HB of CJ wrote:Our A and H bombs seem very safe. But even then, we have found that we are very lucky there were in fact 13 different safety interlocks on one H bomb, because 12 of them failed. Two thousand years from now? Dunno.
Now, maybe. But I read the book
Command and Control: Nuclear Weapons, the Damascus Accident, and the Illusion of Safety a few months ago and the lack of safety in our early designs was scary. The weapons designers even resisted changes to make them safer because it'd make them potentially less reliable in a nuclear war.

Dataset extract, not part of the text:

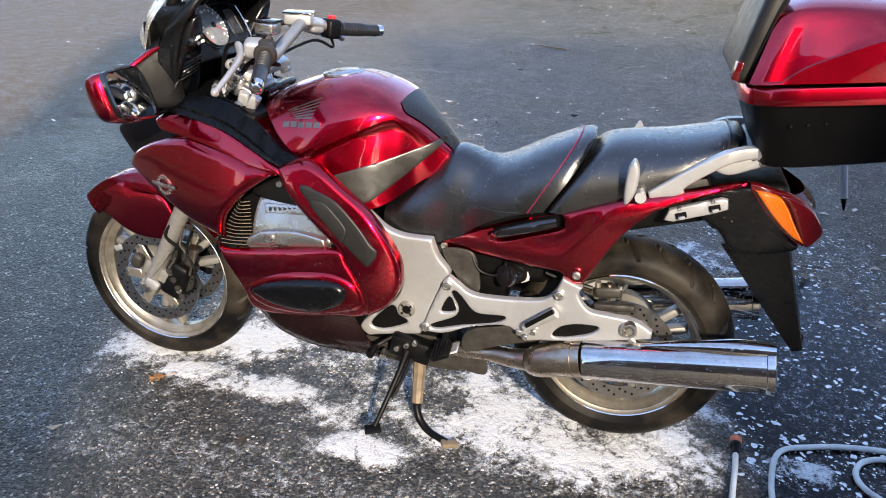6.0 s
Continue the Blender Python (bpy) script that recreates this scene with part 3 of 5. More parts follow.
def tank_patch(x0, x1, a0, a1, off, nx=10, na=9, edge=None):
    """A thin sheet lying on the tank between two stations and two angles round its top; edge(t) narrows it."""
    rings = []
    for k in range(nx + 1):
        x = x0 + (x1 - x0) * k / nx
        zt, zc = T_TOP(x), max(T_CR(x), T_BOT(x))
        f = edge(k / nx) if edge else 1.0
        ring = []
        for i in range(na + 1):
            a = a0 * f + (a1 - a0) * f * i / na
            z = zc + (zt - zc) * max(0.0, math.cos(a)) ** (2 / 2.3)
            y = tank_y(x, z)
            ring.append(Vector((x, tank_c(z) + (y + off * abs(math.sin(a))) * (1 if a > 0 else -1), z + off * math.cos(a))))
        rings.append(ring)
    bm = loft(rings, False, wrap=False)
    bmesh.ops.solidify(bm, geom=bm.faces[:], thickness=0.5 * off)
    return bm


part("tank_rear_pad", tank_patch(0.076, 0.237, -0.96, 0.96, 0.005, 22, 20, lambda t: (0.62 + 0.38 * math.sin(math.pi / 2 * min(1, t * 6))) * (1 - 0.30 * t)), TANKPAD, tank, "grey rubber pad over the tank's back")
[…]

It catalogs a bunch of accidents that had the potential to have a least a nuclear fission 'fizzle'. (Really interesting, alarming, and well written book)
HB of CJ wrote:Important enough that the very self destruct systems would take up a considerable portion of the mass and cubage of the various missile systems, including the pods and Apollo missiles. End of run and remote controlled demo.
I just had a thought. We know that ship reactors are energetic enough to shred a ship if the failsafes don't work and they blow. How destructive would a microfusion plant blowing be? Or the plasma capacitors shorting out before they're 100% drained?
Could a primary self destruct system simply be a deliberate failure of the power system? (
If so it would have the advantage of not taking up a lot of extra volume in the missile; not wedging a warhead into a jammer, decoy, or control missile would, or a 2nd warhead into an attack bird.)